Consider a 5-year Treasury bond with a face value of $1000 and a coupon rate of 4%. You just bought this bond for $956.7.

Answer parts (3.1) (3.3) assuming that you plan to hold the bond until maturity.

3.1 Write the expression needed to calculate the yield to maturity (YTM) of this bond and then use a financial calculator or excel to calculate YTM. What would be the current yield?

Hint: the expression should be in terms of the present value of cash flows

3.2 Suppose you expect that the future market interest rate (which is also the reinvestment rate) will be the same as the YTM from part (3.1) until maturity. Calculate the (expected) annual realized compound yield (or annual holding period return (HPR)) of this bond at maturity.

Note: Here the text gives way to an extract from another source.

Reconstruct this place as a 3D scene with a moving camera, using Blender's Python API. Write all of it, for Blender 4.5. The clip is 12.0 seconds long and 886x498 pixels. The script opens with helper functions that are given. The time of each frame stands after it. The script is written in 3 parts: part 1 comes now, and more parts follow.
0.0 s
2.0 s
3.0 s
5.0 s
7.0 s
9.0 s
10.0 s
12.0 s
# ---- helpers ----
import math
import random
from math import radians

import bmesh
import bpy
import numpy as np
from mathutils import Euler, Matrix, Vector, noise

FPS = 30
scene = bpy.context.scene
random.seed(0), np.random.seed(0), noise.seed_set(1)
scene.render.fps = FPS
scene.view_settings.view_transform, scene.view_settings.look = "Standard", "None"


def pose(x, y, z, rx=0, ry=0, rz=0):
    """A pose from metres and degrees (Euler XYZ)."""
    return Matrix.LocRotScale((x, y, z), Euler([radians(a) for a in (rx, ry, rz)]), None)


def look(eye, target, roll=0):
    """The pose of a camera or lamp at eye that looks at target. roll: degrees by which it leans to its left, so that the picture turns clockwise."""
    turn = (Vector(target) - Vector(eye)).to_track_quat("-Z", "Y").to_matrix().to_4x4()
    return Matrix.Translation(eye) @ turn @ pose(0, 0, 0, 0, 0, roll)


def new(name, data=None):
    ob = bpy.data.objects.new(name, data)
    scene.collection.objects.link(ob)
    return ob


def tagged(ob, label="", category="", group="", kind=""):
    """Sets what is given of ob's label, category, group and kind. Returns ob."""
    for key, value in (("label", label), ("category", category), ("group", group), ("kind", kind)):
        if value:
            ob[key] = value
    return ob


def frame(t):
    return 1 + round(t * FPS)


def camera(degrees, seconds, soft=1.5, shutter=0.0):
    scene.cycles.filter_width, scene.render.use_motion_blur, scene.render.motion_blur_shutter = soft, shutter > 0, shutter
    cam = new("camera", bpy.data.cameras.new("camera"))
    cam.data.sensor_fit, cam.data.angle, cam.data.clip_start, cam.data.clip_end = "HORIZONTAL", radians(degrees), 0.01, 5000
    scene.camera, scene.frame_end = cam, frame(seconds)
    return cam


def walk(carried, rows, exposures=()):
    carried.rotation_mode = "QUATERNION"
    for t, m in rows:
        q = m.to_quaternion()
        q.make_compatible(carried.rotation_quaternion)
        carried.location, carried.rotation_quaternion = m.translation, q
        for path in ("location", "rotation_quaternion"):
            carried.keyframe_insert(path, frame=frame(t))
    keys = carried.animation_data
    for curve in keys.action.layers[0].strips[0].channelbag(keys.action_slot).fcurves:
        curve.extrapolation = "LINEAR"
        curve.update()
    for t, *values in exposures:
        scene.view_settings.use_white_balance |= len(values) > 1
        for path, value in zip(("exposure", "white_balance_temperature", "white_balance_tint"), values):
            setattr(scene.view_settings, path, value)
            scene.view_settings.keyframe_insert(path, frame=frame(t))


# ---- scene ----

3.3 Suppose instead that you expect the market interest rate to remain the same as YTM from part (3.1) for the first two years and then increase to 7% for the next two years and then decrease to 5% for the fifth year. Calculate the (expected) annual realized compound yield of this bond if you hold it until maturity.

Now suppose that you expect the interest rate to behave as in question (3.3), but you plan to hold the bond only for 2 years (i.e., you plan to sell it just after getting the second coupon payment).

3.4 Calculate your (expected) annual realized compound yield or annual holding period return (HPR) for this bond.